La angustia que nos define
Topológicamente la angustia implica estrechez, alejándonos de una perspectiva que, real o ilusoriamente, nos ha permitido sentirnos protagonistas de nuestros pasos. Por otra parte, temporalmente nos expulsa del “ahora”, inclinándose siempre a algo futuro, de algún modo inminente, pero que todavía no ha llegado del todo.
La angustia languidece cuando encontramos una base segura, cuando podemos anclarnos en una estructura firme. Esta base segura tanto la podemos encontrar en la reafirmación del ego como en su disolución. En cierto modo, “angustiar-se” es el modo fundamental de “ser-en-el-mundo”, en cuanto que constantemente estamos expuestos a la irrupción de la nada. La angustia surge mientras transitamos con una cierta conciencia de nuestra identidad individual y, al mismo tiempo, con la certeza de nuestra provisionalidad. Así, para soslayar la angustia básica, que es inherente a nuestra finitud, podemos tanto ansiar la independencia como aspirar a la dependencia. El modelo propuesto por Fritz Riemann establece cuatro maneras de estar en el mundo:
1.- El esquizoide que tiene miedo a renunciar a uno mismo, a experimentar la disolución de su ego.
2.- El depresivo que tiene miedo a autorrealizarse, sintiéndose desprotegido y aislado.
3.- El obsesivo que tiene miedo al cambio, sintiéndose inseguro ante la transitoriedad de la existencia humana.
4.- El histérico que tiene miedo a lo permanente, que lo experimenta como algo irrevocable que lo esclaviza.
Las cuatro estructuras de personalidad son normales, en cuanto son estilos de “ser-en-el-mundo” y representan distintos modos de buscar un sostén. Si estos estilos son unilaterales y excluyentes pueden tipificarse, como ha hecho el psicoanálisis, en la cuatro variantes neuróticas del carácter: esquizofrenia; depresión; compulsión e histeria. Así, la angustia patológica es el sufrimiento por la imposibilidad de hallar en la vida seguridades absolutas. Tenemos que vivir en la intemperie, cobijándonos en moradas provisionales. La angustia se enquista, magnificándose aún más en las sociedades conceptualizadas como líquidas, del riesgo o de la incerteza.

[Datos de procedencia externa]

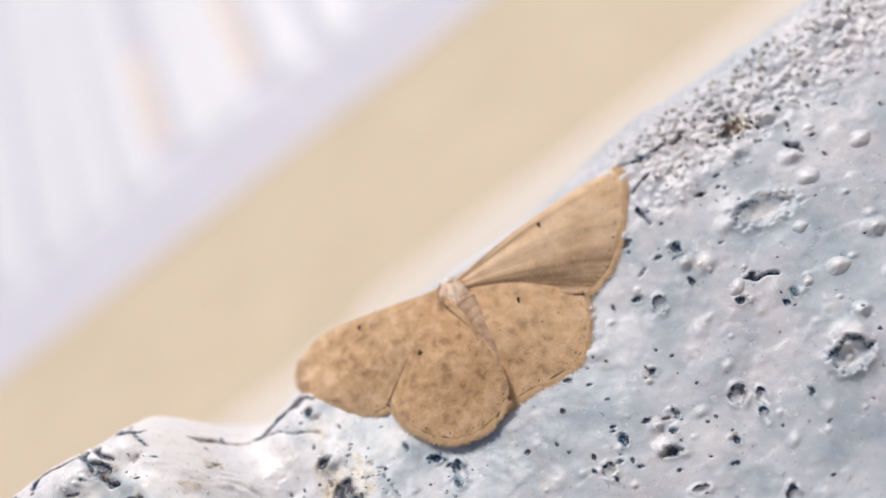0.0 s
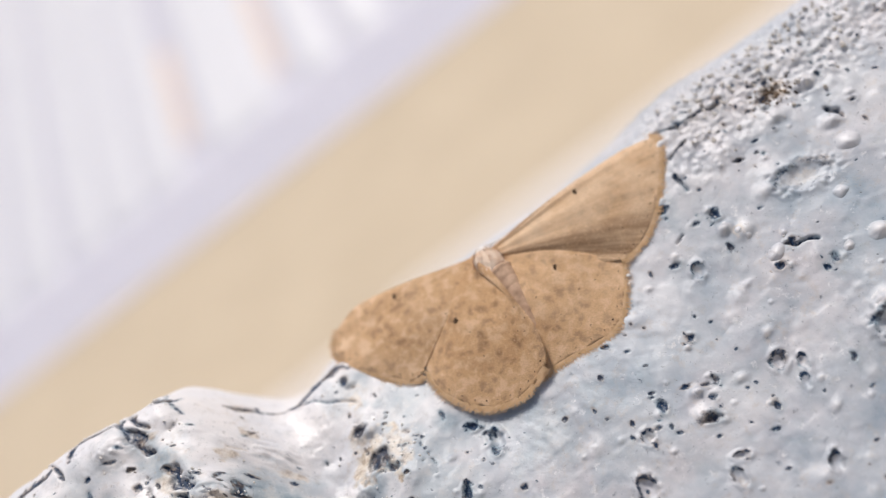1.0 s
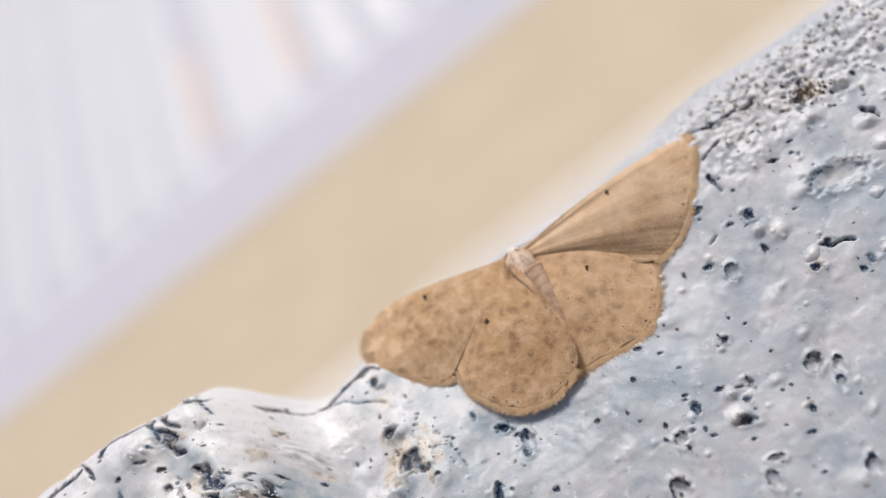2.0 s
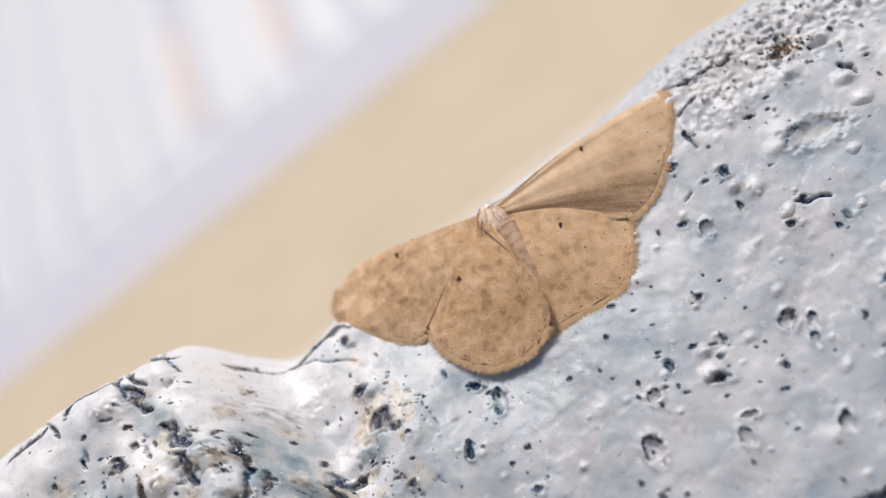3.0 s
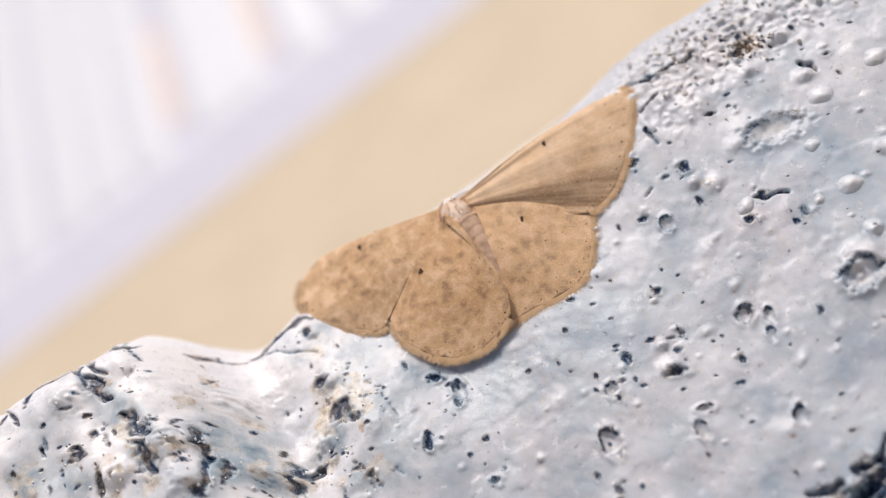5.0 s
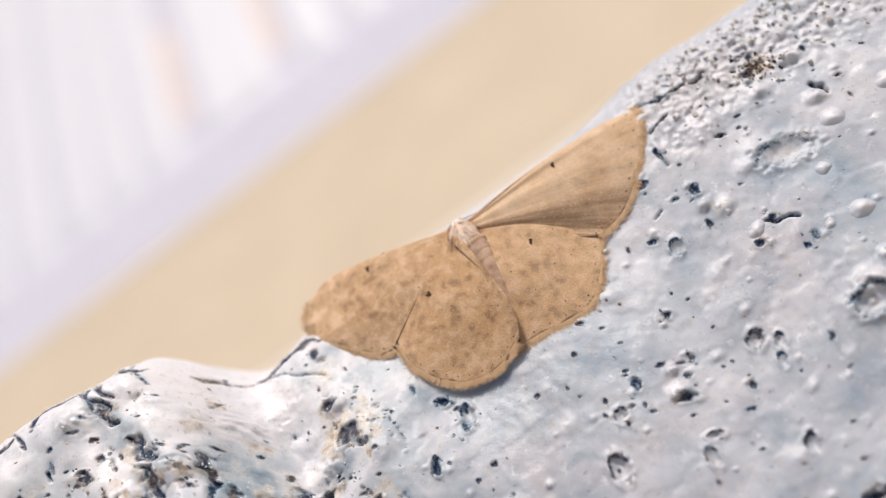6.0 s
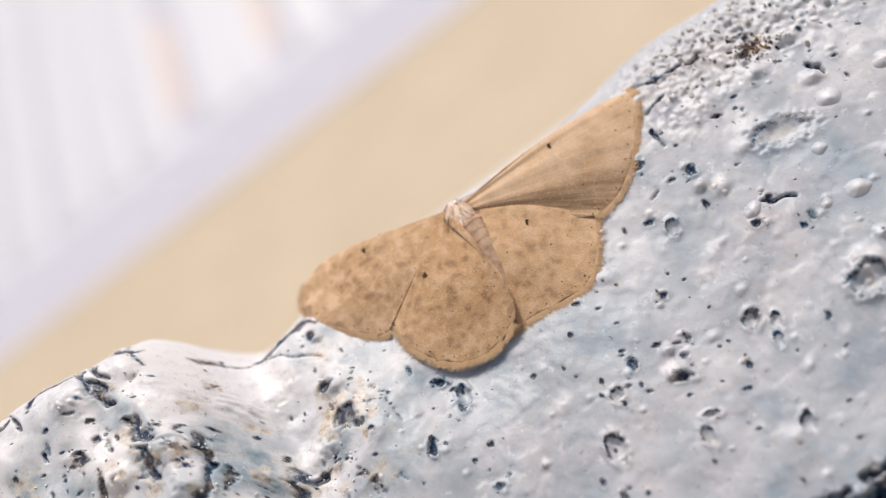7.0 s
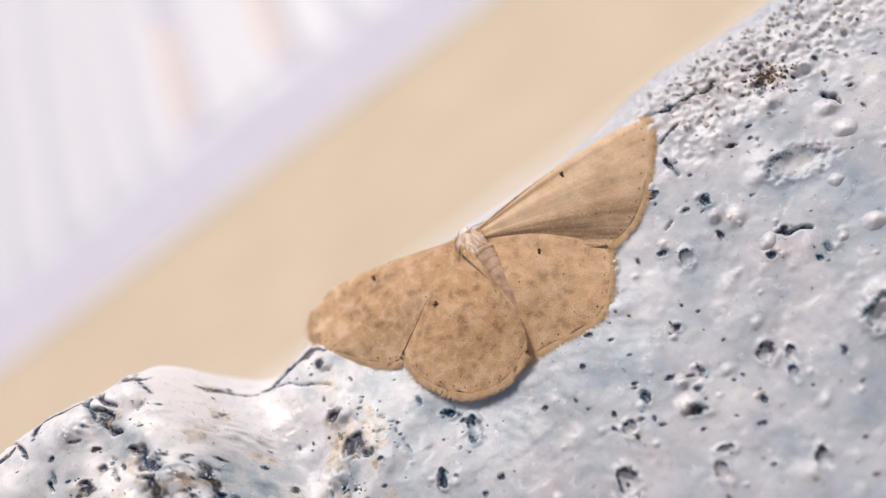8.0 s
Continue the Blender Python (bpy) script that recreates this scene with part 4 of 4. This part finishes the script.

La angustia primigenia es la angustia de donación (esquizoide): cuando entregamos un pedazo de nuestro propio ser a un semejante y, por consiguiente, estamos más indefensos y vulnerables. Sin una cierta seguridad –se ha propuesto que un apego consistente y seguro es el predictor más fiable de la salud mental- no hay posibilidad de donación, porque el yo al sentirse amenazado se repliega o agrade. Otra angustia es la del devenir de uno mismo (depresivo), de individuación, cuyo dominador común es la angustia de soledad. Por otro lado, cada uno se enfrenta, a su modo, con la angustia de transitoriedad (obsesivo) al vivenciar que todo tiene un fin, que llega un momento que lo que estaba dejara de estar. En cuanto más necesidad tengamos de firmeza, de retener algo, de conservarlo tanto más sucumbiremos a la angustia de transitoriedad. El cuarto tipo es la angustia de fijación (histérico), que aspirando a la libertad, al libre albedrío, se acongoja ante la lógica y las limitaciones de la realidad.
Al encontrarnos “cara a cara” con la angustia -que nos hace ser quienes somos- crecemos, maduramos y nos desarrollarnos como personas. Asimismo, aceptando y superando nuestra angustia crece en nuestro interior un nuevo poder. El dominio sobre la propia angustia nos hace resistentes, mientras la huida nos debilita.
La angustia se gesta con los temores infantiles. Nuestra patria es la infancia y, a pesar que habitemos en diferentes confines, no podemos olvidar nuestros orígenes. Nadie es un apátrida porque el pasado –agazapado y doloroso, o, visible y aceptado- es quien enfoca el presente. De este modo, hay que revisar y asimilar el pasado, hasta donde sea posible.
El destino va fraguándose en la forma que respondemos a las exigencias de nuestro entorno. Podemos distanciarnos o identificarnos con las exigencias. Así, nos adaptamos o nos transformamos con los mandatos heredados. Todos experimentamos los cuatro impulsos –distanciamiento, identificación, adopción y transformación- de manera simultanea, aunque en distinto grado.
La perfección y la plenitud son ideas irrealizables, pero podemos transitar con alegría en los páramos de la incerteza. Hemos de intentar ser fieles a nosotros mismos, defender nuestra individualidad, evitar todo tipo de dependencia, comprender el mundo, mediante el conocimiento, y vivir sin temor a perder nuestro propio ser. Caminamos con nuestros pies, pero cabe intentar, a través del amor, liberarse de un “yo” que nos estrecha y reduce.